EPA says state must re-evaluate power plant

State regulators must take another look at the permit they granted for a new unit at a coal-fired power plant near Maysville that began operating last spring, the federal Environmental Protection Agency said Tuesday.

The permit granted to East Kentucky Power Cooperative's Spurlock No. 4 unit lacks the hazardous air pollution emission limits required by the Clean Air Act, the agency said.

The Sierra Club, which had complained to the EPA, said the action shows that the Kentucky Division for Air Quality failed to require that the plant use the best available pollution controls.

"In Kentucky, Division of Air has been rubber stamping these permits, before even taking a hard look to see how they affect public health and surrounding communities," James Gignac, the Midwest director of the club's Beyond Coal campaign, said in a statement.

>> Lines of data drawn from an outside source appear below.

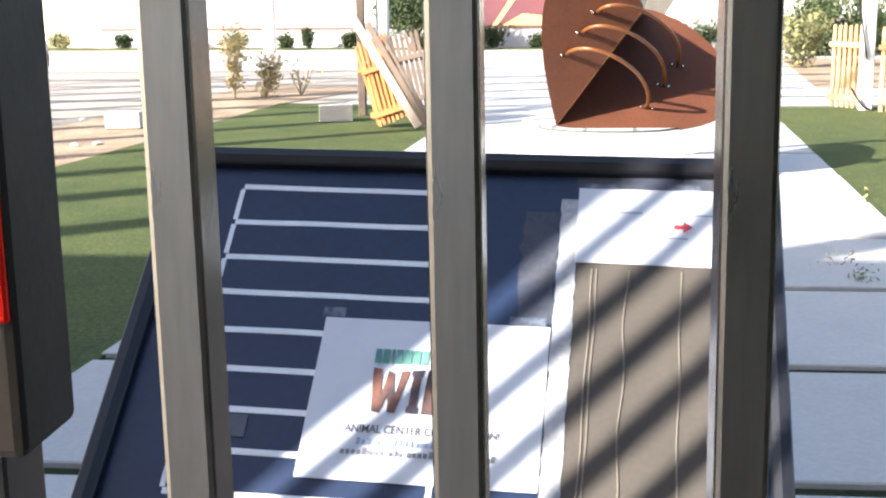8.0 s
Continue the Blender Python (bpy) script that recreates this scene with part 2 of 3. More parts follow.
sheet("road", [(-60, 26.5), (60, 23.5), (60, 33.2), (-60, 36.2)], 0.008, M_ROAD, "pale sunlit road surface before the mural building", "road")
sheet("gravel_path", [(-40, 4)] + [(-6.5 + 0.35 * math.sin(k * 1.7) + 0.05 * k, 5 + 0.5 * k) for k in range(20)] + [(-7.0 - 1.2 * k, 15.0 + 0.35 * k + 0.3 * math.sin(k * 2.3)) for k in range(10)] + [(-40, 19)], 0.010, M_GRAVEL, "grey gravel path beside the dirt strip", "gravel")
sheet("dirt_strip", [(-7.4, 3), (-4.9, 3), (-4.5, 10), (-3.9, 17.0), (-3.0, 19.8), (-5.2, 20.5), (-5.9, 14), (-6.6, 9)], 0.014, M_DIRT, "tan dirt strip along the lawn", "dirt")
sheet("plaza", [(-3.0, 16.4), (6.5, 16.4), (8.5, 26), (-2.6, 26)], 0.018, M_CONC, "pale concrete plaza behind the sculpture", "plaza")
sheet("dirt_bed", [(3.9, 19.2), (12, 18.0), (12, 27.5), (4.7, 27.5)], 0.024, M_DIRT, "sandy planting bed with small shrubs", "dirt")
lawn_left = sheet("lawn_left", [(-5.05, 2.0), (walk_x(-1.80, 2.0), 2.0), (walk_x(-1.80, 16.3), 16.3), (-3.95, 16.8)], 0.020, M_TURF, "green artificial turf lawn with long shadows", "lawn", 0.03)
lawn_right = sheet("lawn_right", [(walk_x(2.01, 2), 2.0), (9, 2), (9, 15.6), (walk_x(2.01, 15.9), 15.9)], 0.020, M_TURF, "green artificial turf lawn beside the walk", "lawn", 0.03)
sheet("turf_bed", [(-2.0, 2.0), (2.0, 2.0), (walk_x(2.06, 16.3), 16.3), (walk_x(-1.9, 16.3), 16.3)], 0.006, M_JOINT, "turf showing in the joints of the walk", "turf", 0.005)

rng = random.Random(5)


def blades(name, parent_pts, count, label):
    """Short turf blades scattered over a convex outline."""
    xs, ys = [p[0] for p in parent_pts], [p[1] for p in parent_pts]
    verts, faces = [], []
    while len(faces) < count:
        y = min(ys) + (max(ys) - min(ys)) * rng.random() ** 1.6
        x = rng.uniform(min(xs), max(xs))
        inside = all((b[0] - a[0]) * (y - a[1]) - (b[1] - a[1]) * (x - a[0]) > 0 for a, b in zip(parent_pts, parent_pts[1:] + parent_pts[:1]))
        if not inside:
            continue
        a, h, w = rng.uniform(0, math.tau), rng.uniform(0.004, 0.010), rng.uniform(0.0015, 0.003) * (1 + y * 0.12)
        i = len(verts)
        verts += [(x - w * math.cos(a), y - w * math.sin(a), 0.018), (x + w * math.cos(a), y + w * math.sin(a), 0.018),
                  (x + rng.uniform(-0.02, 0.02), y + rng.uniform(-0.02, 0.02), 0.018 + h)]
        faces.append((i, i + 1, i + 2))
    me = bpy.data.meshes.new(name)
    me.from_pydata(verts, [], faces)
    ob = part(name, me, M_BLADE)
    return tagged(ob, label, "grass", kind="stuff")


blades("turf_blades", [(-5.0, 2.5), (-1.99, 2.5), (walk_x(-1.89, 16.3), 16.3), (-3.95, 16.7)], 30000, "short green turf blades on the lawn")
blades("turf_blades", [(2.0, 3.0), (5, 3), (6, 15.6), (walk_x(2.06, 15.8), 15.8)], 20000, "short green turf blades on the lawn")

# walk of concrete slabs with turf joints
walkway = thing("walkway", "pale concrete slab walk with narrow turf joints", "walkway", kind="structure")
edges_y = [1.9, 3.155, 4.38, 5.74, 7.08, 8.42, 9.76, 11.1, 12.44, 13.78, 15.1, 16.36]
for i, (y0, y1) in enumerate(zip(edges_y, edges_y[1:])):
    gap = 0.052
    slab = prism([(walk_x(-1.815, y0), y0 + gap), (walk_x(2.02, y0), y0 + gap), (walk_x(2.02, y1), y1 - gap), (walk_x(-1.815, y1), y1 - gap)], -0.06, 0.030, 0.006)
    part("slab", slab, M_CONC, walkway)

# ---- gate ----
BAR_W, BAR_D, PITCH, BAR_X = 0.0184, 0.0250, 0.0965, 0.1298
SAG = Matrix(((1, 0, -0.0066, 0.0099), (0, 1, 0.0062, -0.0093), (0, 0, 1, 0), (0, 0, 0, 1)))          # the gate hangs a little out of plumb
gate = thing("metal_gate", "dull grey-bronze painted steel gate of square bars", "gate", pose(0, 0, 0))


def shade_sides(bm, name, front=M_STEEL, sides=M_BRONZE_SHADE):
    """A mesh whose front (towards -y) takes one material; darker other faces paint in their shade."""
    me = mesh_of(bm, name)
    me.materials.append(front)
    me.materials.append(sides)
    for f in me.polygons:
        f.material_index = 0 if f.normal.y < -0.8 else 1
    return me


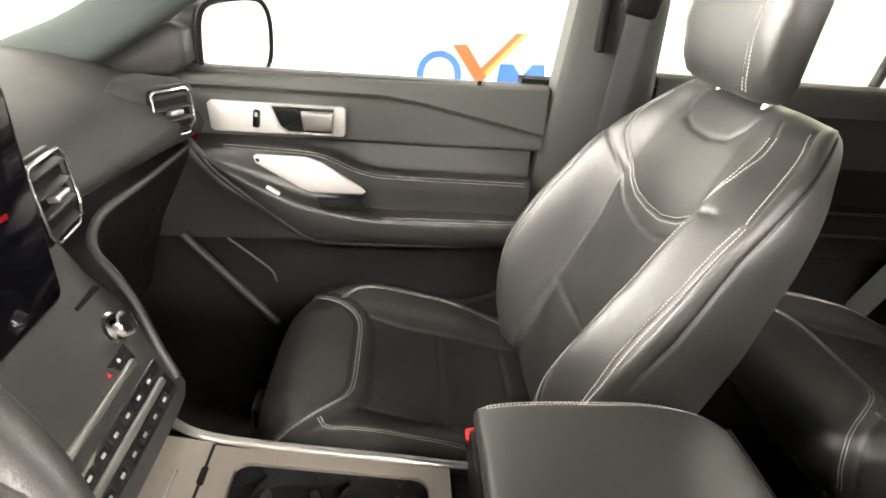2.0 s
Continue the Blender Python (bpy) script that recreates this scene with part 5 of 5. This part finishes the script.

But Sean Alteri, assistant director for the air quality division, said his agency was following regulations then in place when it granted the permit in 2006. The courts have since thrown out the regulation, called the Clean Air Mercury Rule.

The Sierra Club originally said the EPA action would put the power plant "on hold," then corrected that.

Alteri and a spokesman for East Kentucky Power said that won't happen.

"They do have controls to reduce hazardous air pollutants," Alteri said. "Whether that is deemed sufficient or not, we'll have to go through that evaluation."

The EPA order said the state must come up with emission limits within 90 days or devise with a schedule to set the limits. If necessary, the state must also come up with a schedule for East Kentucky Power to meet the new limits.

Nick Comer, a spokesman for the utility, said the new evaluation ordered by the EPA might show that the plant does not meet the threshold where changes would be needed.